• _Data extract_
┄┄┄┄┄┄┄┄┄┄
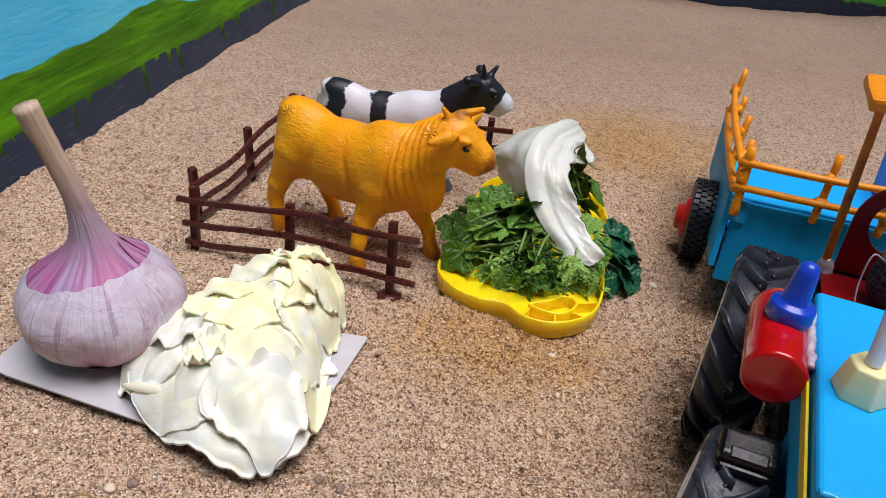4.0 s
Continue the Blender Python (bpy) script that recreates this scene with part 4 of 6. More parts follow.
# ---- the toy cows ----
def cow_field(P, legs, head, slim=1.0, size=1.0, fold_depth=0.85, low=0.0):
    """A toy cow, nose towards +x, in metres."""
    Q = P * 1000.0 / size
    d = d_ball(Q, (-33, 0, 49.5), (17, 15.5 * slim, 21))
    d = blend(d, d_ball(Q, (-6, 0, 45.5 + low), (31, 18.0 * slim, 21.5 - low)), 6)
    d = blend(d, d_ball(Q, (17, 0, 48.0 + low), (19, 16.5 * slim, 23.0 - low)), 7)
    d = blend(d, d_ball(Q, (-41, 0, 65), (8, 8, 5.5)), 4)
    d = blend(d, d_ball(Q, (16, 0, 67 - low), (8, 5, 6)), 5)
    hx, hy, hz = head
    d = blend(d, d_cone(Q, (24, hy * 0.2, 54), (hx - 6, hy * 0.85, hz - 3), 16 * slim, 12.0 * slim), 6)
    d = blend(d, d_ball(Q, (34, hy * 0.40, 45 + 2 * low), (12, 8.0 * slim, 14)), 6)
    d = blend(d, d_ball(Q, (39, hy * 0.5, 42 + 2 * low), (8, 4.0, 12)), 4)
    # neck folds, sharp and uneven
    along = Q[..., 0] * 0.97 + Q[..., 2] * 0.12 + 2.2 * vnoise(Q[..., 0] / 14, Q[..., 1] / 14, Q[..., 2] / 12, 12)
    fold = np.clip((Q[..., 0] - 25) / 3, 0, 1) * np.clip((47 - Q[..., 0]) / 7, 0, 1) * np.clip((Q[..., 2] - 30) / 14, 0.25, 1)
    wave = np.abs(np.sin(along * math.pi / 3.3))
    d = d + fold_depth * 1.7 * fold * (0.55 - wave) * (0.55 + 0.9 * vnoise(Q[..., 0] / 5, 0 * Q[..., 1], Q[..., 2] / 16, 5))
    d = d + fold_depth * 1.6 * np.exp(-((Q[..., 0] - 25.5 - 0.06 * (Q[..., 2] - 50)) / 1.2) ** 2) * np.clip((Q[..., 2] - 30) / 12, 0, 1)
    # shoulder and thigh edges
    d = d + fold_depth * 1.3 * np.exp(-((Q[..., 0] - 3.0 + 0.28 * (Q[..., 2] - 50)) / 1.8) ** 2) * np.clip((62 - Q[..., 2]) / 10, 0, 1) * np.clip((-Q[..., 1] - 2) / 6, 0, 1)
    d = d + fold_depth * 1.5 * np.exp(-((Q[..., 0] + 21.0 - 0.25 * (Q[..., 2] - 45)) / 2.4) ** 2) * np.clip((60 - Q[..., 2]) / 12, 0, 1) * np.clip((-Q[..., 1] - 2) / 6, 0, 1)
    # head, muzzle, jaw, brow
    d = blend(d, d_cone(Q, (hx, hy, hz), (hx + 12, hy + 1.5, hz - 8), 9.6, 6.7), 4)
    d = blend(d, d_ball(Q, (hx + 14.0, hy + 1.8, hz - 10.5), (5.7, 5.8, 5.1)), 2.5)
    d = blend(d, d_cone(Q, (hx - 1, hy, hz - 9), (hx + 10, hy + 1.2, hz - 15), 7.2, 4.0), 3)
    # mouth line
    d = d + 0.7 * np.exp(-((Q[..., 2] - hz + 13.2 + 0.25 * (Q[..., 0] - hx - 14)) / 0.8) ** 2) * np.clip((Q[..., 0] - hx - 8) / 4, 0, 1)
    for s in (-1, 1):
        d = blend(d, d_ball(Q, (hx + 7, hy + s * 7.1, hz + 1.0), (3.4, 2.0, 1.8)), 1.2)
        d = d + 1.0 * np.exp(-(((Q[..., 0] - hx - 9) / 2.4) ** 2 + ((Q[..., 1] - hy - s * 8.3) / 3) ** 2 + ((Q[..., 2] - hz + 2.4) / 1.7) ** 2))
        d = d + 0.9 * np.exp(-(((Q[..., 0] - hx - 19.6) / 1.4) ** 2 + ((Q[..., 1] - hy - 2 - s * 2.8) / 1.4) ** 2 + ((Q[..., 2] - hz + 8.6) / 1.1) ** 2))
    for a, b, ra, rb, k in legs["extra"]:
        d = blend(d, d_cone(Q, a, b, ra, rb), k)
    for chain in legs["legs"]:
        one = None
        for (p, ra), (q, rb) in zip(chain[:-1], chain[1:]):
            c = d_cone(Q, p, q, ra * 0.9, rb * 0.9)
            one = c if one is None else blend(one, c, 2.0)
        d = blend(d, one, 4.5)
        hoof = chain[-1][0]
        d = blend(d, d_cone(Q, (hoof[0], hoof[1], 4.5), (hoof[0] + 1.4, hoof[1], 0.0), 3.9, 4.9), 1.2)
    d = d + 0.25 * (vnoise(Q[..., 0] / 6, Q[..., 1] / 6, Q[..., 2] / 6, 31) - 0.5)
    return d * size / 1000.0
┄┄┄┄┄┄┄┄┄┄
Return all of the data exactly as written, and drop the pictures.

4.0 s
Continue the Blender Python (bpy) script that recreates this scene with part 4 of 6. More parts follow.
# ---- the toy cows ----
def cow_field(P, legs, head, slim=1.0, size=1.0, fold_depth=0.85, low=0.0):
    """A toy cow, nose towards +x, in metres."""
    Q = P * 1000.0 / size
    d = d_ball(Q, (-33, 0, 49.5), (17, 15.5 * slim, 21))
    d = blend(d, d_ball(Q, (-6, 0, 45.5 + low), (31, 18.0 * slim, 21.5 - low)), 6)
    d = blend(d, d_ball(Q, (17, 0, 48.0 + low), (19, 16.5 * slim, 23.0 - low)), 7)
    d = blend(d, d_ball(Q, (-41, 0, 65), (8, 8, 5.5)), 4)
    d = blend(d, d_ball(Q, (16, 0, 67 - low), (8, 5, 6)), 5)
    hx, hy, hz = head
    d = blend(d, d_cone(Q, (24, hy * 0.2, 54), (hx - 6, hy * 0.85, hz - 3), 16 * slim, 12.0 * slim), 6)
    d = blend(d, d_ball(Q, (34, hy * 0.40, 45 + 2 * low), (12, 8.0 * slim, 14)), 6)
    d = blend(d, d_ball(Q, (39, hy * 0.5, 42 + 2 * low), (8, 4.0, 12)), 4)
    # neck folds, sharp and uneven
    along = Q[..., 0] * 0.97 + Q[..., 2] * 0.12 + 2.2 * vnoise(Q[..., 0] / 14, Q[..., 1] / 14, Q[..., 2] / 12, 12)
    fold = np.clip((Q[..., 0] - 25) / 3, 0, 1) * np.clip((47 - Q[..., 0]) / 7, 0, 1) * np.clip((Q[..., 2] - 30) / 14, 0.25, 1)
    wave = np.abs(np.sin(along * math.pi / 3.3))
    d = d + fold_depth * 1.7 * fold * (0.55 - wave) * (0.55 + 0.9 * vnoise(Q[..., 0] / 5, 0 * Q[..., 1], Q[..., 2] / 16, 5))
    d = d + fold_depth * 1.6 * np.exp(-((Q[..., 0] - 25.5 - 0.06 * (Q[..., 2] - 50)) / 1.2) ** 2) * np.clip((Q[..., 2] - 30) / 12, 0, 1)
    # shoulder and thigh edges
    d = d + fold_depth * 1.3 * np.exp(-((Q[..., 0] - 3.0 + 0.28 * (Q[..., 2] - 50)) / 1.8) ** 2) * np.clip((62 - Q[..., 2]) / 10, 0, 1) * np.clip((-Q[..., 1] - 2) / 6, 0, 1)
    d = d + fold_depth * 1.5 * np.exp(-((Q[..., 0] + 21.0 - 0.25 * (Q[..., 2] - 45)) / 2.4) ** 2) * np.clip((60 - Q[..., 2]) / 12, 0, 1) * np.clip((-Q[..., 1] - 2) / 6, 0, 1)
    # head, muzzle, jaw, brow
    d = blend(d, d_cone(Q, (hx, hy, hz), (hx + 12, hy + 1.5, hz - 8), 9.6, 6.7), 4)
    d = blend(d, d_ball(Q, (hx + 14.0, hy + 1.8, hz - 10.5), (5.7, 5.8, 5.1)), 2.5)
    d = blend(d, d_cone(Q, (hx - 1, hy, hz - 9), (hx + 10, hy + 1.2, hz - 15), 7.2, 4.0), 3)
    # mouth line
    d = d + 0.7 * np.exp(-((Q[..., 2] - hz + 13.2 + 0.25 * (Q[..., 0] - hx - 14)) / 0.8) ** 2) * np.clip((Q[..., 0] - hx - 8) / 4, 0, 1)
    for s in (-1, 1):
        d = blend(d, d_ball(Q, (hx + 7, hy + s * 7.1, hz + 1.0), (3.4, 2.0, 1.8)), 1.2)
        d = d + 1.0 * np.exp(-(((Q[..., 0] - hx - 9) / 2.4) ** 2 + ((Q[..., 1] - hy - s * 8.3) / 3) ** 2 + ((Q[..., 2] - hz + 2.4) / 1.7) ** 2))
        d = d + 0.9 * np.exp(-(((Q[..., 0] - hx - 19.6) / 1.4) ** 2 + ((Q[..., 1] - hy - 2 - s * 2.8) / 1.4) ** 2 + ((Q[..., 2] - hz + 8.6) / 1.1) ** 2))
    for a, b, ra, rb, k in legs["extra"]:
        d = blend(d, d_cone(Q, a, b, ra, rb), k)
    for chain in legs["legs"]:
        one = None
        for (p, ra), (q, rb) in zip(chain[:-1], chain[1:]):
            c = d_cone(Q, p, q, ra * 0.9, rb * 0.9)
            one = c if one is None else blend(one, c, 2.0)
        d = blend(d, one, 4.5)
        hoof = chain[-1][0]
        d = blend(d, d_cone(Q, (hoof[0], hoof[1], 4.5), (hoof[0] + 1.4, hoof[1], 0.0), 3.9, 4.9), 1.2)
    d = d + 0.25 * (vnoise(Q[..., 0] / 6, Q[..., 1] / 6, Q[..., 2] / 6, 31) - 0.5)
    return d * size / 1000.0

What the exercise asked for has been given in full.